TorchPAC also underscored the limited amount of time allotted to opponents of the resolution, saying in a statement after the hearing that the process was “unfair and systematically silenced our community and our voices.”

The resolution ultimately passed after the meeting was extended four times, drawing cheers from supporters inside the room.

“After a two year campaign, divestment passes at NYU! BDS WORKS!” JVP posted on social media. “We will not succumb to fear. Palestine will be free.”

SJP similarly celebrated their victory with a brief statement, noting that it came “after more than a semester of discussion, club endorsements, town halls, and rallies with the aim of Palestinian human rights!”

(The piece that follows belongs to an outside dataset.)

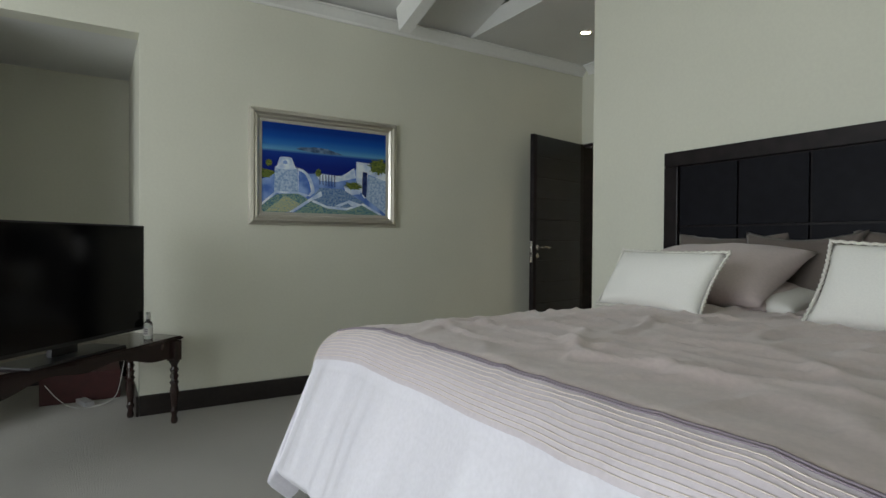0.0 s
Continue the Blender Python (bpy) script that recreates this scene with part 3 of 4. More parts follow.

Among the groups’ activities in the lead-up to the resolution was the release of a declaration endorsing a boycott of NYU’s study abroad program in Tel Aviv, which accused Israel of engaging in “targeted discrimination against activists and Palestinian and Muslim students.” That boycott was endorsed by 32 other student clubs, but rejected by NYU’s administration, which reiterated its “clear, long-standing policy opposing an academic boycott of Israel.”

In March, the SGA passed a resolution calling on NYU to issue “a formal memorandum to the State of Israel to remove its barricade of entry for NYU Students for Justice in Palestine and NYU Jewish Voice for Peace,” referencing a 2017 Israeli law barring entry to any foreigner who “knowingly issues a public call for boycotting Israel.”

The resolution also called on the school to “conduct a fully transparent review of its nondiscrimination policies for Palestinian, Middle Eastern and other affected students traveling to the State of Israel and attending NYU Tel Aviv.”

JVP urged students last November not to visit Israel on a trip organized by NYU’s Bronfman Center for Jewish Student Life, partly on the basis that it opposes BDS. More than 20 student groups pledged to comply, including NYU College Democrats.

Months earlier, student activists published a 50-page “NYU Disorientation Guide” that equated Zionism with racism and called the Tel Aviv portal campus one of NYU’s “imperial projects.”